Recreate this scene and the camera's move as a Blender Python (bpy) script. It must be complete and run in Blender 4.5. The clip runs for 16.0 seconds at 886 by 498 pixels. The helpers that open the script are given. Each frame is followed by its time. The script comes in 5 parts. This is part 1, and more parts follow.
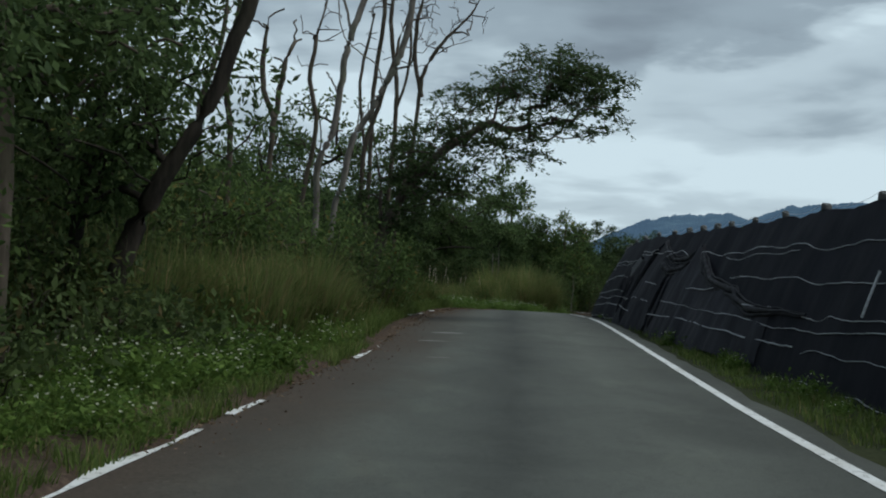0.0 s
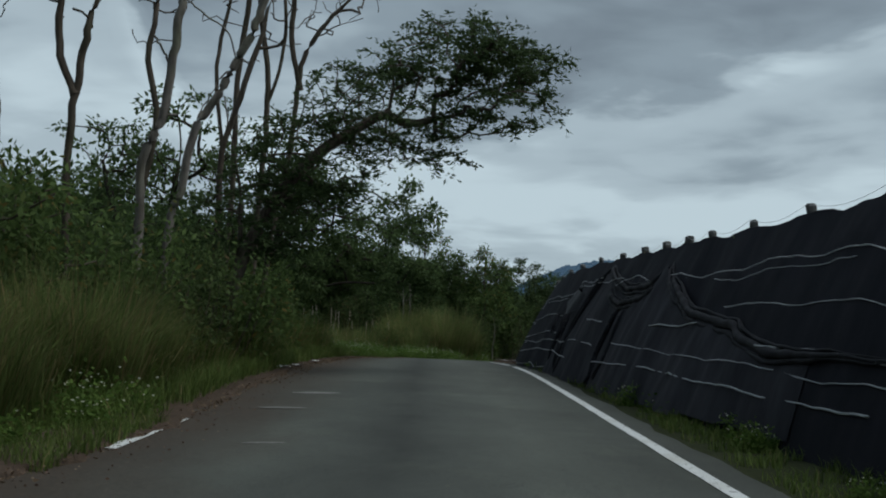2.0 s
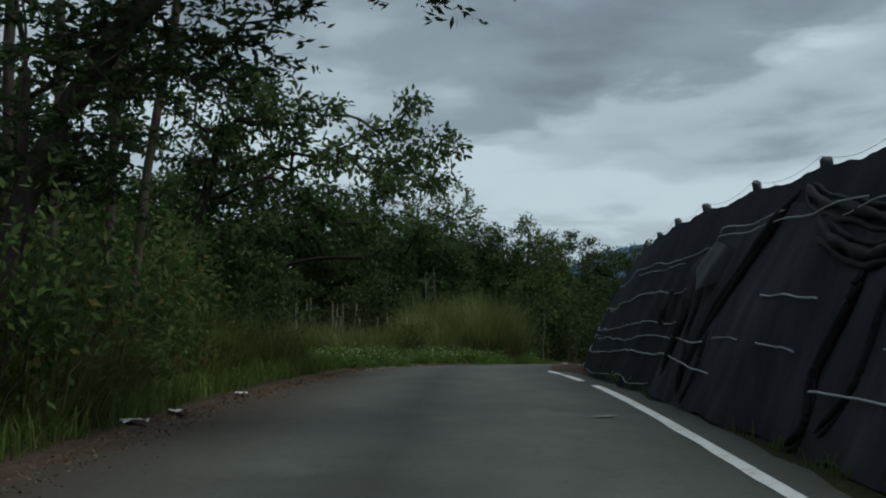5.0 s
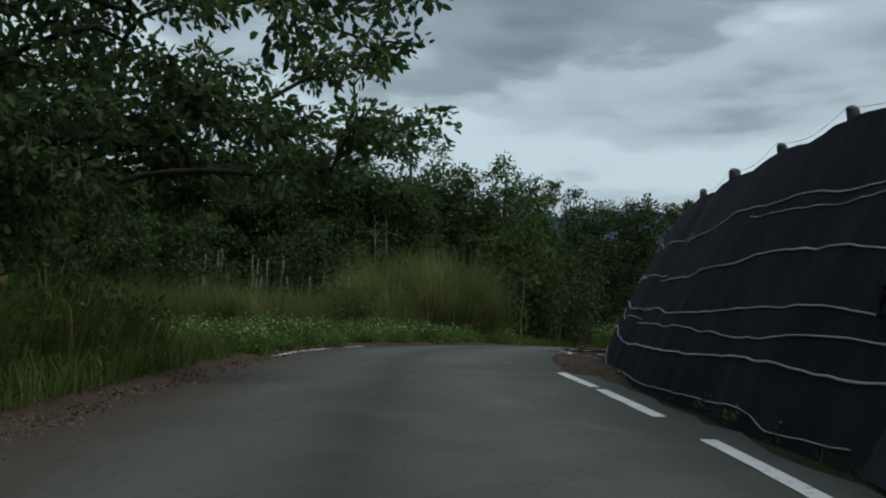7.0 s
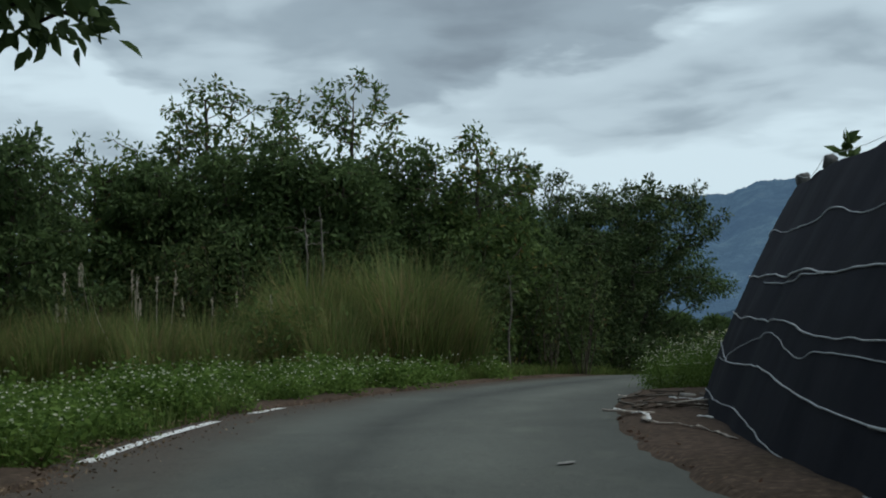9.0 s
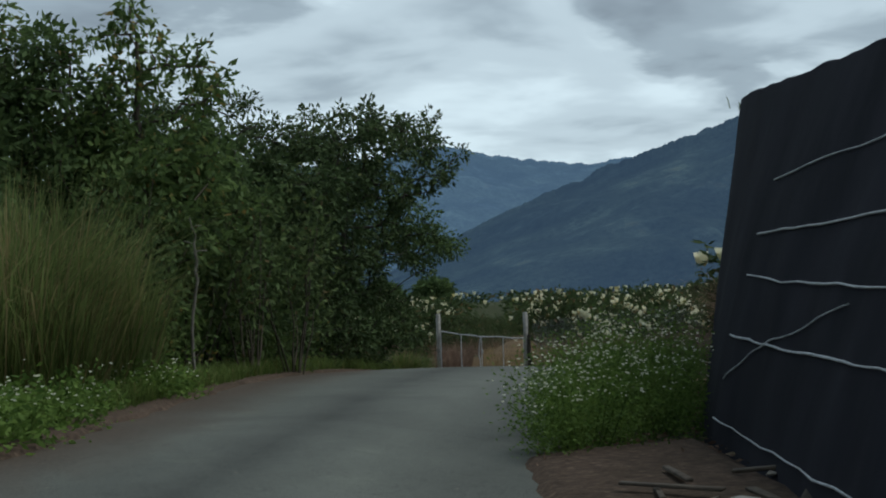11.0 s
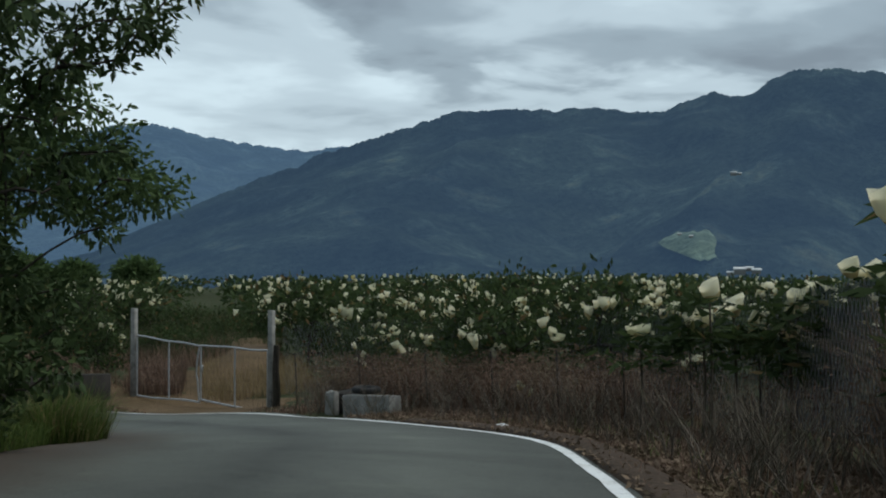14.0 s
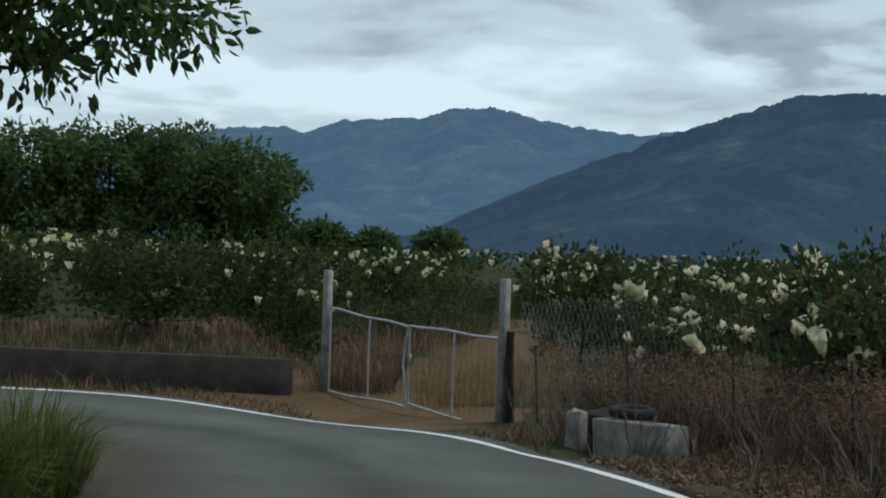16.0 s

···

Omit the pictures, and quote the material above exactly as given.

Recreate this scene and the camera's move as a Blender Python (bpy) script. It must be complete and run in Blender 4.5. The clip runs for 16.0 seconds at 886 by 498 pixels. The helpers that open the script are given. Each frame is followed by its time. The script comes in 5 parts. This is part 1, and more parts follow.
0.0 s
2.0 s
5.0 s
7.0 s
9.0 s
11.0 s
14.0 s
16.0 s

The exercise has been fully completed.